When my family and I moved from the place we’d called home for a decade, funerals weren’t on my mind. But what happened as we separated from our friends and loved ones in Tallahassee was similar to what I wish funerals could be: Everyone sharing cherished memories and communicating how much someone means to them with people who are still alive.
We decided we were moving about a year before we actually left, so saying goodbye was a specter that grew closer and closer as the months passed. The impending move helped my family and our loved ones reveal exactly how we felt about one another — and not only that, but it helped us express it as our days together dwindled.
When the time finally came to say goodbye, facing it was almost a relief. Our closest friends made our last days so incredibly special. Even the tears were precious because they expressed the pain of love and loss.
A few weeks before we moved, our next-door neighbors had us and our other neighbor friends over for dinner. We enjoyed a delicious meal in a beautiful garden on tables set with floral tablecloths and twinkling with candles. The wine and the hilarious memories flowed, and the love and care was palpable. My husband even stood up and gave a speech about how he felt like we all got to experience what “love thy neighbor” means.
About a week before we moved, we had a pool party with the two families we were closest to. The pandemic, of course, hung in the shadows, but it was a foil to the bond that had been strengthened and forged in the last couple years in particular. We swam, we ate, and our small talk felt almost silly. But we couldn’t talk about the big stuff; it was just too much. Being together was poignant and we topped off the night with a slideshow I put together of years’ worth of pictures of our families. I’m not sure there was a dry eye in the room.

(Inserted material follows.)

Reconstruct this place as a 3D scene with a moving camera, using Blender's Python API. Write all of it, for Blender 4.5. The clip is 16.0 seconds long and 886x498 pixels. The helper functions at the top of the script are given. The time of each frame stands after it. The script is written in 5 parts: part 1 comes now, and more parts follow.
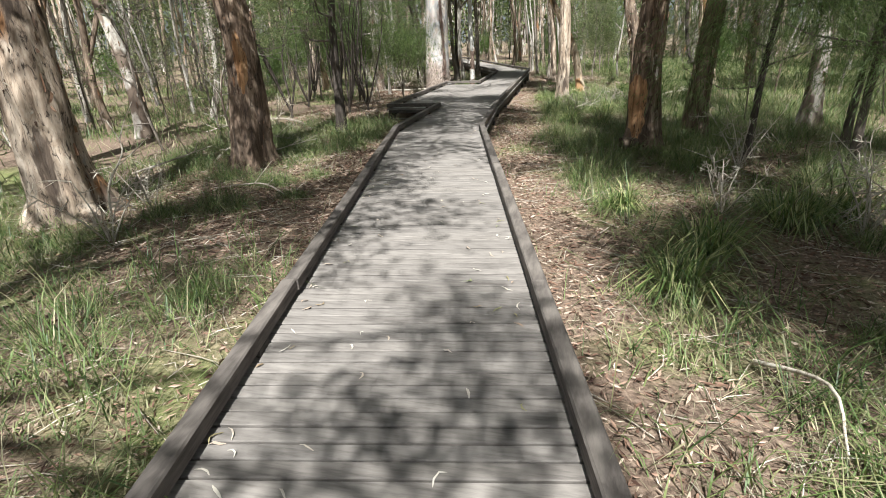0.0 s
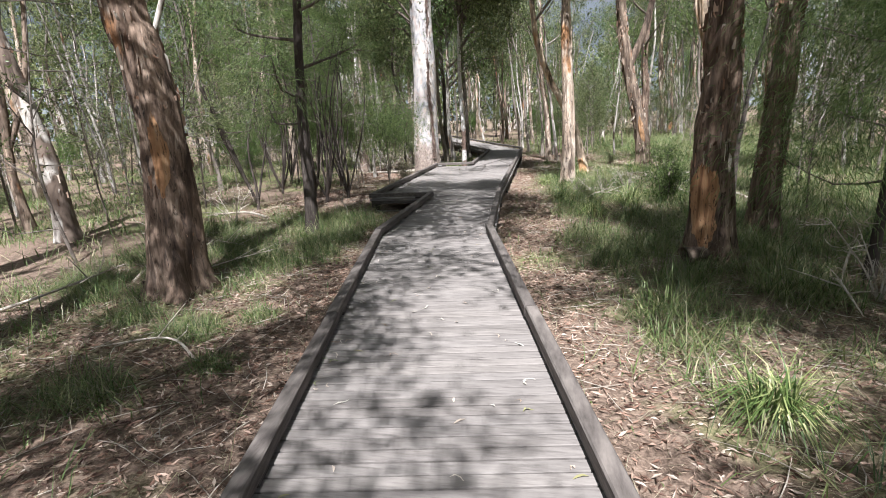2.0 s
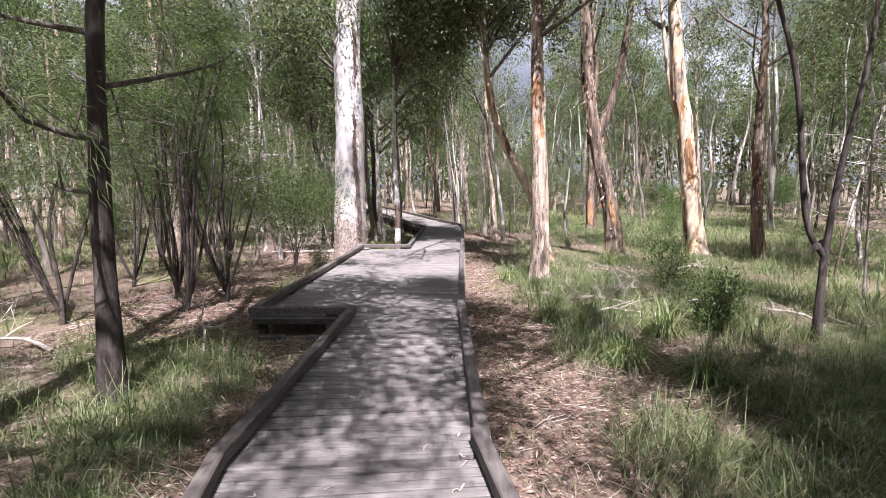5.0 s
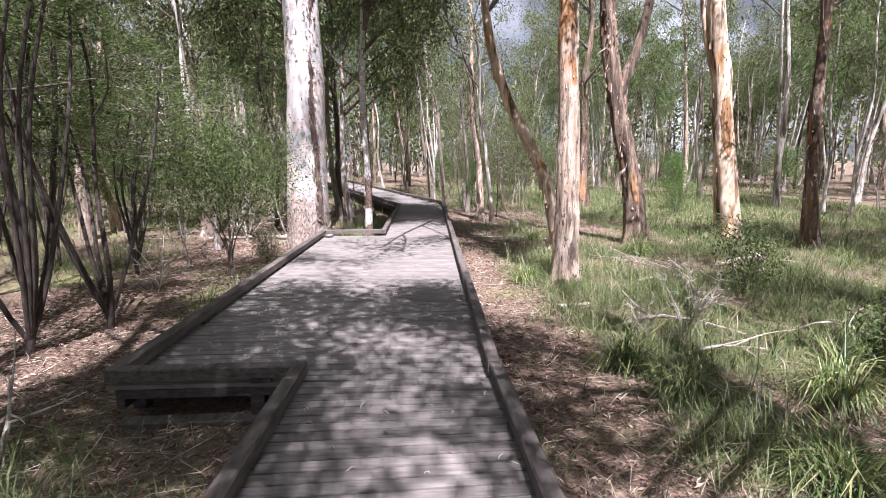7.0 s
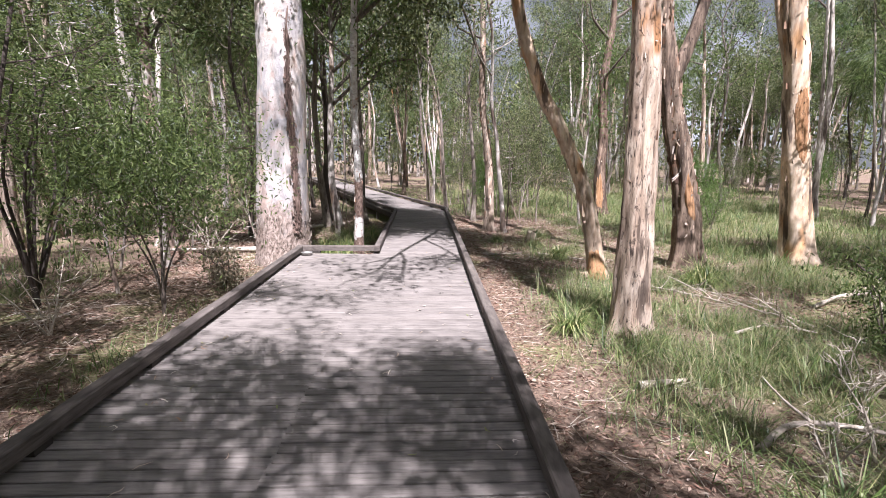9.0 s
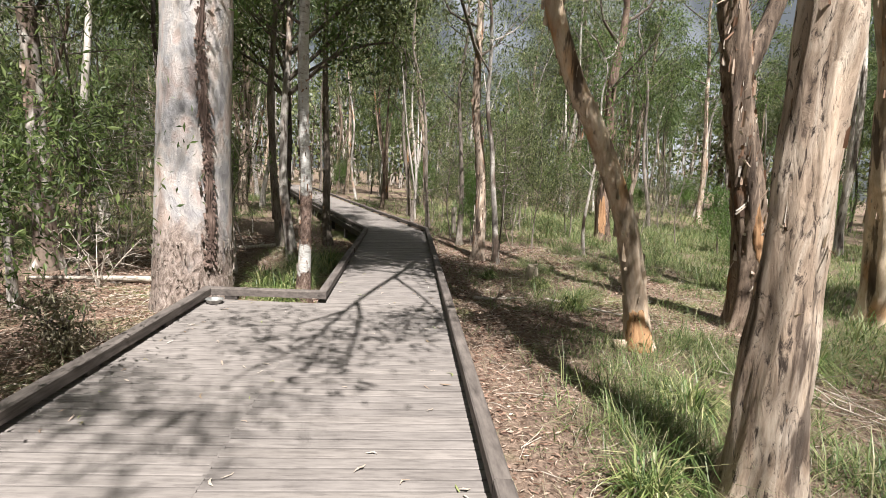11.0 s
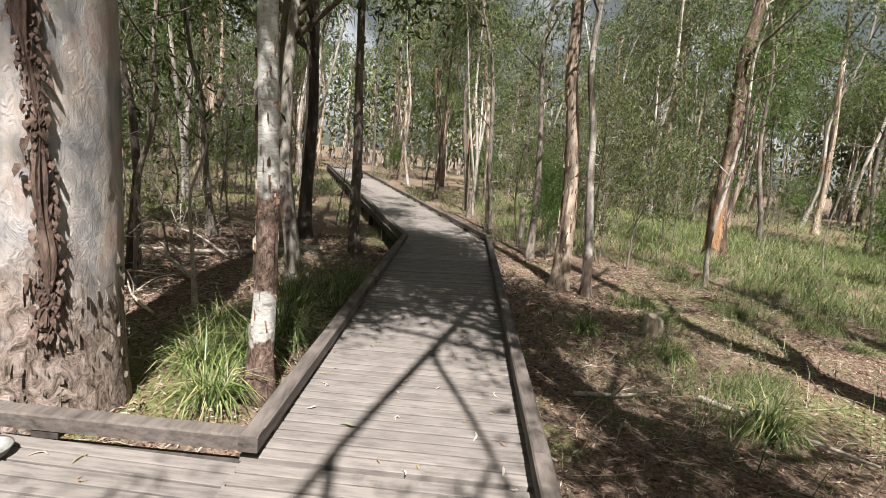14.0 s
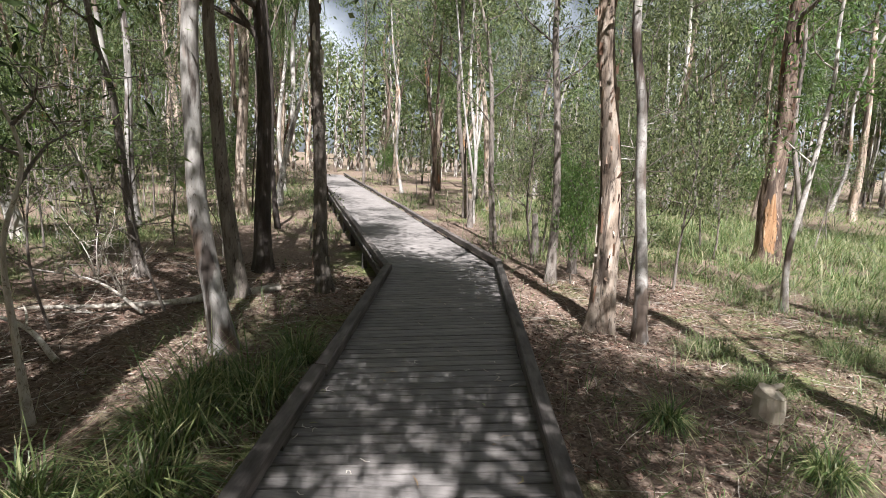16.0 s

When we attended our last soccer game of the season, we were able to take a couple hours out of packing to join an end-of-season pool party. (Yes, Florida has lots of pool parties.) As we walked to our car when it was time to leave, a few of my son’s teammates trailed behind us and called out their see-you-laters to my son with a kind of vulnerability thickly layered with nonchalance that only 11-year-old boys can muster. It’s a scene that will live in my mind’s eye, always.
The night before we left was bonkers. Our neighbors fed us dinner and then came over and helped us unscrew art from the wall and dig through trash to find an accidentally thrown-out necklace. (Now that’s love! And yes, we found it.) Our friends came by with cupcakes and cards and we shared long, slow hugs given on the threshold between two lives.
Through all the sadness, we were uplifted by the unselfish support of our loved ones. Whether they fully understood why we needed a new start or not, they trusted us and sent us off into our new beginning with the wind in our sails. Of all that I looked forward to in our life ahead, I never expected our goodbyes to be such a beautiful gift.